The Olympic games are now over and I'm on my way to France for the World Archery Field Championships I figured I'd take this time to give a breakdown on the team rounds at the Olympic Games and how they work.
So a quick rundown on how it actually works: each team of three archers shoots a total of 24 arrows, eight per archer. We shoot them in ends of end arrows (two per athlete per end) for a total of four ends. We have two minutes to shoot those six arrows which averages out to just 20 seconds per shot including time to get on and off the shooting line as only one shooter may be on the line at a time. Each team shoots the end of six arrows in three arrow blocks alternating between Team A and Team B. So Team A shoots three arrows (one per archer) then Team B shoots three arrows then Team a shoots three and Team B shoots three. Then there is a break where runners an scorers mark down the scores and pull the arrows from the target. This happens four times to determine the winner.
So a team round is just that -- a team effort where all members of that team need to pull their own weight to compete successfully as one unit. There is a sort of forgiveness in teams rounds that you do not have in individual competition in that when you make a mistake your teammates can make up for a poorly shot arrow.

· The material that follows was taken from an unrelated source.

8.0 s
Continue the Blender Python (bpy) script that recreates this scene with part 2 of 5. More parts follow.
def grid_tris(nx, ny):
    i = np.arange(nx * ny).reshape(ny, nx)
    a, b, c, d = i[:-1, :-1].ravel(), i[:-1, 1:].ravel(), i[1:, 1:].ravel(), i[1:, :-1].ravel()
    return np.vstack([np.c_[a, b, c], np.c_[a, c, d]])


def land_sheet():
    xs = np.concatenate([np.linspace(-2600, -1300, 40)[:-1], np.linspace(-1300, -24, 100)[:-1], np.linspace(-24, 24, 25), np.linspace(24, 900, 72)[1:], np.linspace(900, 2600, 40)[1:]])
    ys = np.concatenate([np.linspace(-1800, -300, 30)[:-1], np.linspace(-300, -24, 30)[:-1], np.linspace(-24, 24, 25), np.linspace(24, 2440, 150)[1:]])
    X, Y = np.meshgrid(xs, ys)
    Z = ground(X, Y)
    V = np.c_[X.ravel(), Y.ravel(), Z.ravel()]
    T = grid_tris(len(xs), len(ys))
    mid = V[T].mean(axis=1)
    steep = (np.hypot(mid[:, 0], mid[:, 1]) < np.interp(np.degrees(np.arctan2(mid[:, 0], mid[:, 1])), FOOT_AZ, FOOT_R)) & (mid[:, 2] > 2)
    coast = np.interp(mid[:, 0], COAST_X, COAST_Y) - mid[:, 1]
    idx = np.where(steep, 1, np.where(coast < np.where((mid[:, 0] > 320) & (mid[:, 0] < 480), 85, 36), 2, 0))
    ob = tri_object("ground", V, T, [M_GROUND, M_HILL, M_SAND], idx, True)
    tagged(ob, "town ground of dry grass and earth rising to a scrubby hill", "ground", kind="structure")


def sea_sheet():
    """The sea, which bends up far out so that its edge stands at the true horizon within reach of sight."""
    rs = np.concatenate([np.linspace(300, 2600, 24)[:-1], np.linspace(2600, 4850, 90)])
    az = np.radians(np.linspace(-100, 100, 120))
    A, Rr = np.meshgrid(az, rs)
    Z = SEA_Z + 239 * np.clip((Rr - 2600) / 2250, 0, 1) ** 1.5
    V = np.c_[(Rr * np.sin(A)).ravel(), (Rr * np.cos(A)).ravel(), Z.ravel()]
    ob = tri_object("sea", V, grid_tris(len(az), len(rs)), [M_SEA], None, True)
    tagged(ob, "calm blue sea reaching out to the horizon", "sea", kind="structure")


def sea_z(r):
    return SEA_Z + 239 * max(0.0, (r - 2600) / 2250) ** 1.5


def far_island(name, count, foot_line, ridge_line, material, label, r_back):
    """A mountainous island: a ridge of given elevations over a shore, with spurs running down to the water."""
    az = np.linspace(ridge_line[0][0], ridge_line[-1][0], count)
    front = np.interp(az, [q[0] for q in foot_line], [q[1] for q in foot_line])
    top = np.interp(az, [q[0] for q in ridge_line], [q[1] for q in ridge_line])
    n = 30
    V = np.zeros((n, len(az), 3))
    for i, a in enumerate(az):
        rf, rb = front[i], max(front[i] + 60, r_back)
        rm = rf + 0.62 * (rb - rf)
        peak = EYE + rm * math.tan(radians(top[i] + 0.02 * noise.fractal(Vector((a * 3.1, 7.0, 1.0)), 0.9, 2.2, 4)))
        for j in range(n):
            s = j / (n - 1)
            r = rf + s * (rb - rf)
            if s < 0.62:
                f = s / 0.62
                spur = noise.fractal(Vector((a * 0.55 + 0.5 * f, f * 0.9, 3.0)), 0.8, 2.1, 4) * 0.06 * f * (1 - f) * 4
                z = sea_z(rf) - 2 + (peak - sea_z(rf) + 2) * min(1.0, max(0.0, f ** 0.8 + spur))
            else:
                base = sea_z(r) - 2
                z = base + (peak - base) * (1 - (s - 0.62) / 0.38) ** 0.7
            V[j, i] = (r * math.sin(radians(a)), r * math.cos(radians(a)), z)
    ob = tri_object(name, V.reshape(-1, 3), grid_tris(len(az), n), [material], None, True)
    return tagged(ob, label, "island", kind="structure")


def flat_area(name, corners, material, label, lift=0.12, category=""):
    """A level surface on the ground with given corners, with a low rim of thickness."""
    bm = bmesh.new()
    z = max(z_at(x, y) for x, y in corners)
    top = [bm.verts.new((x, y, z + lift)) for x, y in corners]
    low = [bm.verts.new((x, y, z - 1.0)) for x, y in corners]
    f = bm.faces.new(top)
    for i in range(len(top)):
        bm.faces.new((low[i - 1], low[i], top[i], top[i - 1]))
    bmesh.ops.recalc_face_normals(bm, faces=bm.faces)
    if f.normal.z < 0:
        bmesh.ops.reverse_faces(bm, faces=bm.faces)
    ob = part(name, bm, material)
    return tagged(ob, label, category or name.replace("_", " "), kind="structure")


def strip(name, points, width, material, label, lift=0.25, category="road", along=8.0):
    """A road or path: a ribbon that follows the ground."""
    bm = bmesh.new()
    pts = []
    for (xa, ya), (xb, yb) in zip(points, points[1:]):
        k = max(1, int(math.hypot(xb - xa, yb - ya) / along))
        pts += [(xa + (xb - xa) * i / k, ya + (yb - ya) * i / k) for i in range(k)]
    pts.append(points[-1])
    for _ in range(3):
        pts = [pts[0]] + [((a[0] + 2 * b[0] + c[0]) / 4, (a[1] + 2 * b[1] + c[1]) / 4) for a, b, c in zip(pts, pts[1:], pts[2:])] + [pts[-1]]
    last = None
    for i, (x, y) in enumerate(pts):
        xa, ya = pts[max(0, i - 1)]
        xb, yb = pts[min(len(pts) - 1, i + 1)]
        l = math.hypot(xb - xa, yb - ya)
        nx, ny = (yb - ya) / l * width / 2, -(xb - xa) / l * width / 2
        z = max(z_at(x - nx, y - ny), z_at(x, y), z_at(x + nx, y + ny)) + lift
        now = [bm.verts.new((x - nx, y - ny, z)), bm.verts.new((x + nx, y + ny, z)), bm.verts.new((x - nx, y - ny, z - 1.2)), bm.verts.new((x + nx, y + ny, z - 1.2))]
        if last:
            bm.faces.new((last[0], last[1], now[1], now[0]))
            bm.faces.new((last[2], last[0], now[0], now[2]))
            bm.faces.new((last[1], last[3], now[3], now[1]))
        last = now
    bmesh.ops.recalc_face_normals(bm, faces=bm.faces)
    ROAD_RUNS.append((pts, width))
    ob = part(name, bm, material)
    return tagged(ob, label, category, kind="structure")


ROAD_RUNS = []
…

I believe that no other team in the world works as well together as the American team did this year at the Olympics. We communicated better and more often than any other team constantly talking about the wind and our strategy while the match was going on. We often made corrections in telling the person shooting where to aim because of the frequently changing and swirling winds at Lord's. Now because we worked so well together we knew that no matter what each archer was going to give their all to try to win a medal. I trusted my other teammates so much that if they told me to aim off in a direction that I didn't think I should have I listened and it worked well.

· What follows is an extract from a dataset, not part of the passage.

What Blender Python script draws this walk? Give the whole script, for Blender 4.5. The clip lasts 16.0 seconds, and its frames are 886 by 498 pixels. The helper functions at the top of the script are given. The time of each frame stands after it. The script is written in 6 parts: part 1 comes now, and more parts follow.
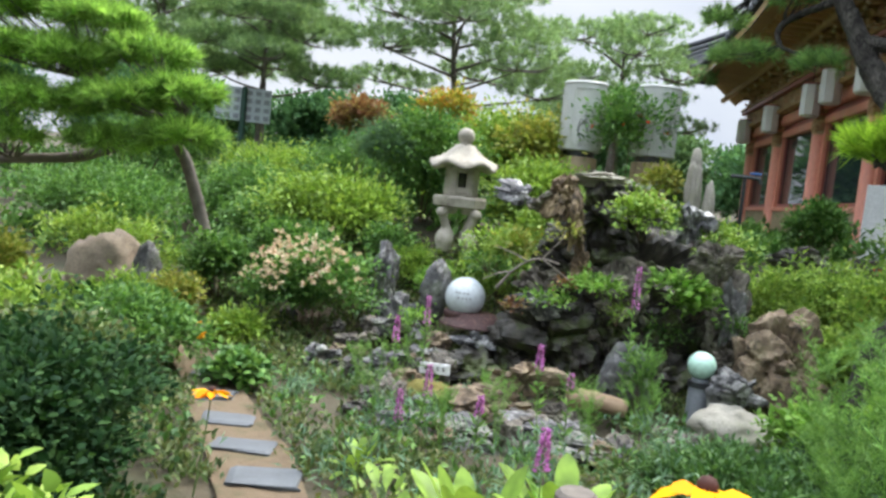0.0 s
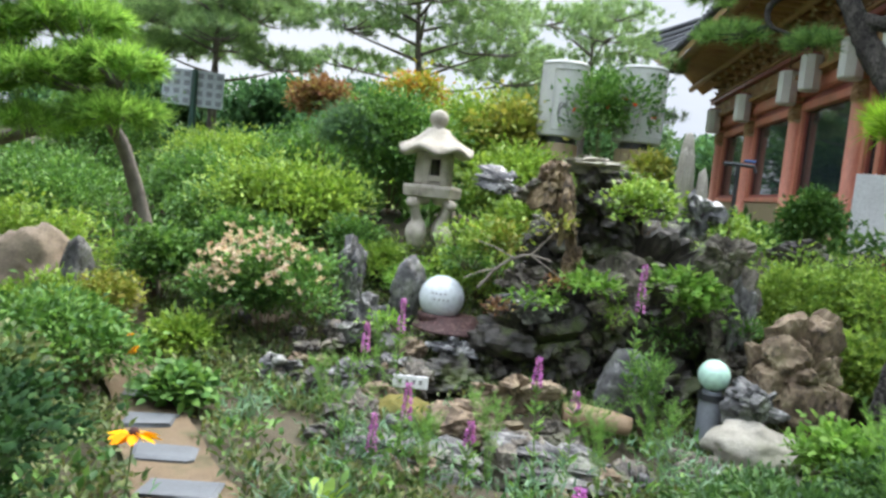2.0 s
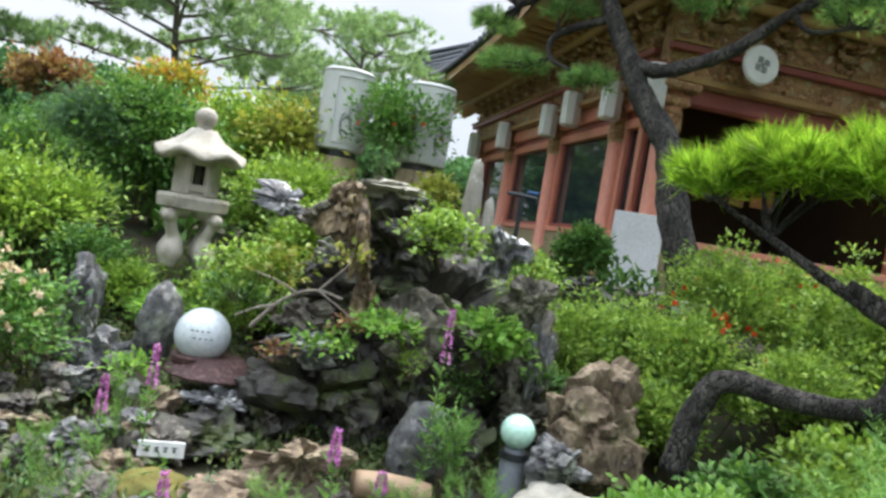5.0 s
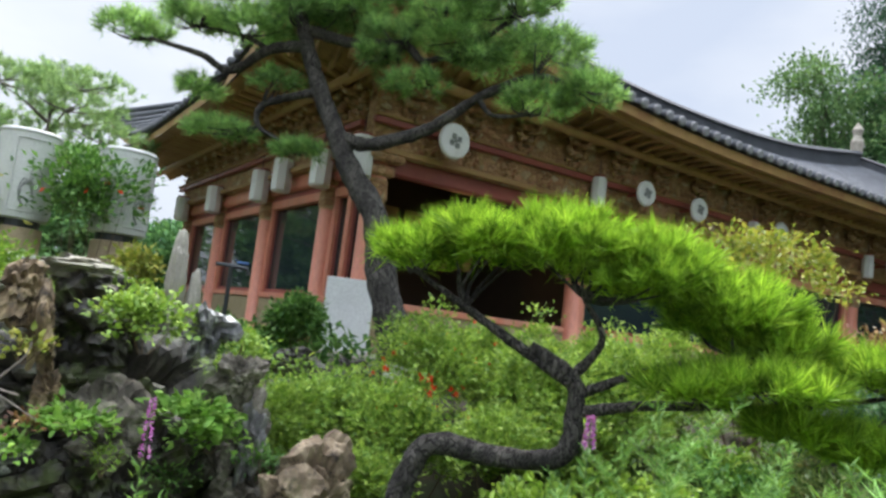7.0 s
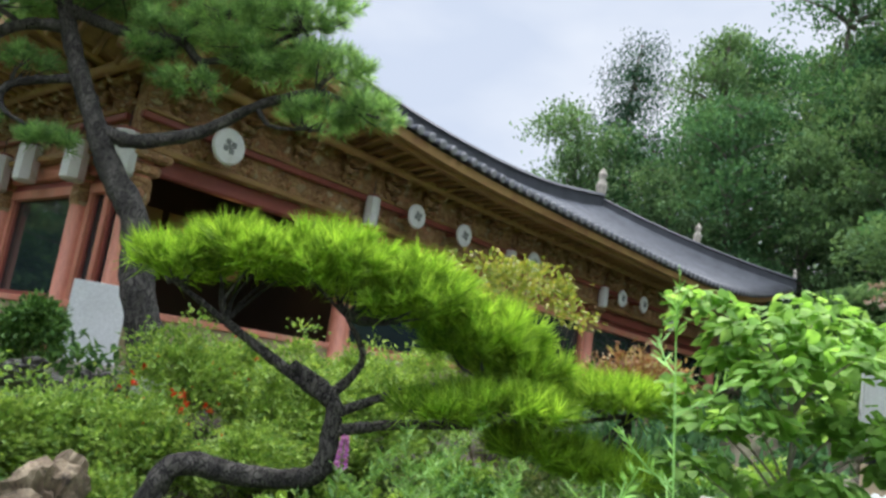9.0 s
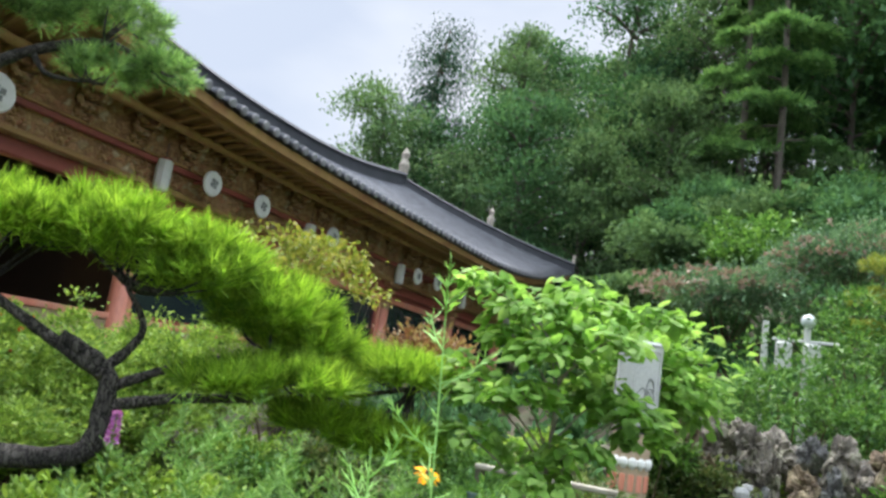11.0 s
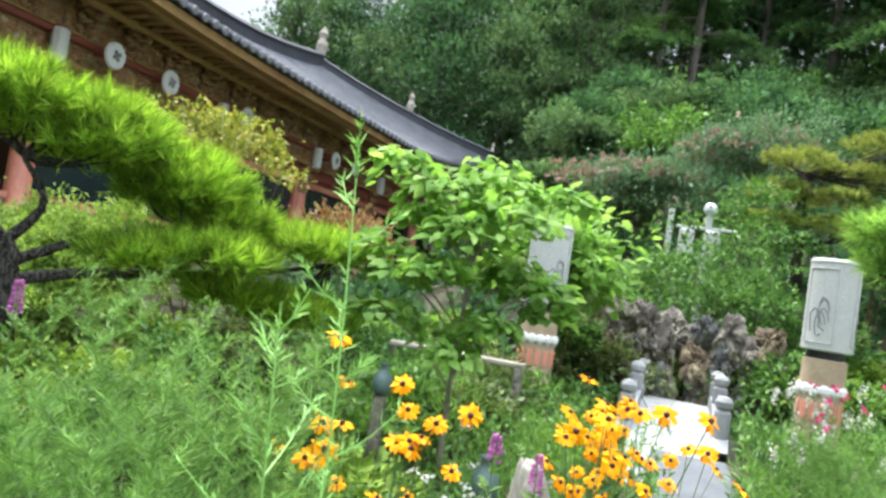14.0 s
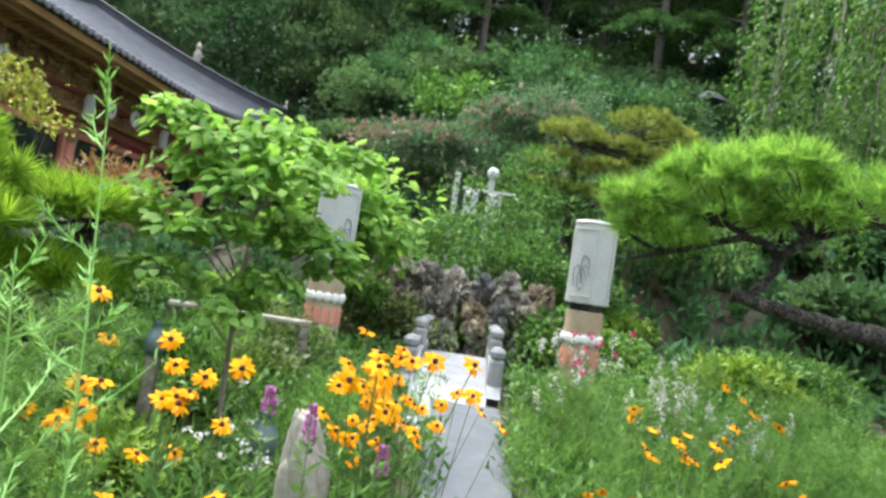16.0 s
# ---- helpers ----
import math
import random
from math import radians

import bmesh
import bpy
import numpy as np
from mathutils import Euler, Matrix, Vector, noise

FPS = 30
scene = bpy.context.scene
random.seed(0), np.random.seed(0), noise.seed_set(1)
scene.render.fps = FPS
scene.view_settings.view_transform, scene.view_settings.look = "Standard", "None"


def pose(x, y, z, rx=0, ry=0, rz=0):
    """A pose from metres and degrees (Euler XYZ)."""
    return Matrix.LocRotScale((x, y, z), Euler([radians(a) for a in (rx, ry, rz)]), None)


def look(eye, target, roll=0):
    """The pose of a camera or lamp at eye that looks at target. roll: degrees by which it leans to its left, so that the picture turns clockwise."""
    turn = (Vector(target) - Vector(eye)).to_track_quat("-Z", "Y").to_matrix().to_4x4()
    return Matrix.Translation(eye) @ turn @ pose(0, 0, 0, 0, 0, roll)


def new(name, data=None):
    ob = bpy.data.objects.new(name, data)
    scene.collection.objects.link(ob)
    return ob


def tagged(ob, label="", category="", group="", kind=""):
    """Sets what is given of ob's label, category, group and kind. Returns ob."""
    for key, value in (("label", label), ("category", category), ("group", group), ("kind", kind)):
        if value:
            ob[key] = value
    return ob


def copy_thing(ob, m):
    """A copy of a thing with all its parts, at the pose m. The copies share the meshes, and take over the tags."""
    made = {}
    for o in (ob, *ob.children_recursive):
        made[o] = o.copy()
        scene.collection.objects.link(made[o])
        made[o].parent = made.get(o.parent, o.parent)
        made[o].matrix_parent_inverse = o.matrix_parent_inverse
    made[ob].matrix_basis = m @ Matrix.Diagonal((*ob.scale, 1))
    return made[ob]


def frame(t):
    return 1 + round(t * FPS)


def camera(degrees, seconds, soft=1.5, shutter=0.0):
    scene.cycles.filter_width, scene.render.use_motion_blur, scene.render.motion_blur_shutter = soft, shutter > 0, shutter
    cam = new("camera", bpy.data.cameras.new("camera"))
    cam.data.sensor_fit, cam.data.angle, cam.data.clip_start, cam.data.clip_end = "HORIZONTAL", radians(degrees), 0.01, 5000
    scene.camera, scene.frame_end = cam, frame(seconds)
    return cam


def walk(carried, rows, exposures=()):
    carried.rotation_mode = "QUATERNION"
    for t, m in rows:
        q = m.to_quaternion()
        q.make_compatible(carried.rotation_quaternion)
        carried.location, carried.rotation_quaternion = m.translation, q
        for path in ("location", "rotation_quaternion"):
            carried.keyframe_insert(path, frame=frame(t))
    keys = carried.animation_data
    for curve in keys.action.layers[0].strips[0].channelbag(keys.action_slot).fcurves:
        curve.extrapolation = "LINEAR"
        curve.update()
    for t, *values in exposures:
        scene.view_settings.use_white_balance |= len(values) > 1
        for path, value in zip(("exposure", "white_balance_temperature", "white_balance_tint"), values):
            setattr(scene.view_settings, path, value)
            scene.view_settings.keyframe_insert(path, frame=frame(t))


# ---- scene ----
cam = camera(60.6, 16.0, soft=2.8)
METRES, EYE, TILT, LEAN, TURN = 2.2, 1.5, 0.0, 0.0, 10.0
ROWS = [
    (0.0, 0.0, 0.0, 0.0, 0.45, -4.27, -5.99),
    (0.5, -0.0422, 0.0829, -0.0127, -0.39, -4.34, -5.78),
    (1.0, -0.0779, 0.1786, -0.0153, -2.49, -4.39, -5.41),
    (1.5, -0.0643, 0.2693, -0.0178, -2.88, -4.42, -5.39),
    (2.0, -0.0496, 0.3366, -0.0192, -2.61, -4.56, -5.97),
    (2.5, -0.0671, 0.4091, -0.027, -4.28, -6.06, -6.43),
    (3.0, -0.1019, 0.4839, -0.0263, -8.61, -7.52, -6.66),
    (3.5, -0.103, 0.5514, -0.0243, -10.27, -8.06, -6.47),
    (4.0, -0.074, 0.6063, -0.0023, -11.38, -5.36, -7.37),
    (4.5, -0.0737, 0.6457, -0.0001, -12.67, -4.19, -9.04),
    (5.0, -0.0999, 0.7064, 0.0155, -21.33, -1.39, -9.56),
    (5.2, -0.1244, 0.7212, 0.0218, -27.95, -0.15, -9.26),
    (7.3, -0.0875, 0.6905, 0.0625, -43.06, 6.62, -7.3),
    (7.5, -0.087, 0.6893, 0.066, -43.49, 6.72, -7.71),
    (8.0, -0.0856, 0.6724, 0.068, -46.84, 7.72, -8.33),
    (8.5, -0.0882, 0.6728, 0.0696, -53.21, 8.84, -8.38),
    (9.0, -0.0992, 0.6732, 0.0715, -60.22, 9.69, -8.48),
    (9.5, -0.1071, 0.6669, 0.0727, -64.88, 10.07, -8.54),
    (10.0, -0.1137, 0.6584, 0.0734, -68.36, 10.23, -8.42),
    (12.5, -0.1183, 0.6366, 0.064, -82.76, 8.74, -9.25),
    (13.0, -0.1165, 0.6407, 0.0557, -81.91, 6.57, -9.23),
    (13.5, -0.1147, 0.6411, 0.0497, -81.41, 4.39, -8.97),
    (14.0, -0.1173, 0.6299, 0.0437, -81.77, 2.63, -8.83),
    (14.5, -0.1174, 0.623, 0.0403, -84.56, 1.96, -8.92),
    (15.0, -0.1216, 0.6115, 0.0367, -88.62, 1.72, -9.07),
    (15.5, -0.1247, 0.6008, 0.035, -93.45, 1.76, -9.03),
    (16.0, -0.1313, 0.5931, 0.0326, -97.33, 2.14, -8.72),
]
walk(cam, [(t, pose(0, 0, EYE, TILT, LEAN, TURN) @ pose(METRES * x, METRES * y, METRES * z, 90 + pitch, roll, yaw)) for t, x, y, z, yaw, pitch, roll in ROWS], exposures=[(0.0, 1.38), (1.5, 1.42), (2.5, 1.54), (3.5, 1.57), (5.0, 1.5), (8.0, 1.46), (10.0, 1.42), (12.5, 1.72), (14.0, 1.8), (15.0, 1.68), (16.0, 1.56)])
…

Often you hear people in a team sport blame someone for not doing well enough and preventing the team from winning. Well I feel that no matter what each individual could have shot better to win us gold not one of us shot a perfect eight tens in the match. So anyone of us could have shot one or two points higher to help our score as a whole to be that one point higher needed to win. I have had people make comments to me saying "too bad you shot that eight on the last arrow" (making reference to the last arrow I shot in the gold medal match). Well apparently the three tens I shot in a row before that didn't matter because of the last arrow, or the three tens I shot in a row to close out the arguably tougher match prior against the Koreans. (In my defense, that last shot was more than good enough to catch a 10 on the right side but the wind switched on me at full draw and we couldn't see it.) Each one of us could have shot better to win that match. I dropped the fewest points in that last match compared to my teammates but I do not hold that against them. I could have easily dropped only four instead of five points in eight arrows and that could have made the world of difference. However it didn't play out that way and I hold us as a team responsible for that outcome.
The wind at Lord's Cricket Ground, to be honest, was terrible. There was zero reading the wind; in our sport we do not have accurate wind indicators as it is compared to other shooting sports. We were shooting in a stadium inside a stadium, the wind socks at the targets almost always pointed in opposite directions as did the flags atop the stadium. It was a total guessing game on the wind. We studied other archers' performances and groups when they shot in there prior to our time to shoot and made the call on a guess where to aim off. It took each team time to adjust and switched from moment to moment as we got micro bursts of 30-plus mph winds. This made the entire competition frustrating but it all worked out in the end. I hope one day archery can have regulated and mandatory wind indicators that have been tested and rated.
One thing that I urge people out there to consider before offering up criticism is to take a step back and analyze the entire competition as a whole. Food for thought: I dropped the most points the first match against Japan but my teammates made up for it by shooting well. We all shot about the same the second match and shot decently well and the last match I happened to shoot the highest score and the others did not. We wouldn't have made it to that good medal match without their great shooting in the earlier matches.
A silver medal is something to be proud of; it is a great accomplishment and is just as rare as a gold -- they gave out just as many gold medals as silver.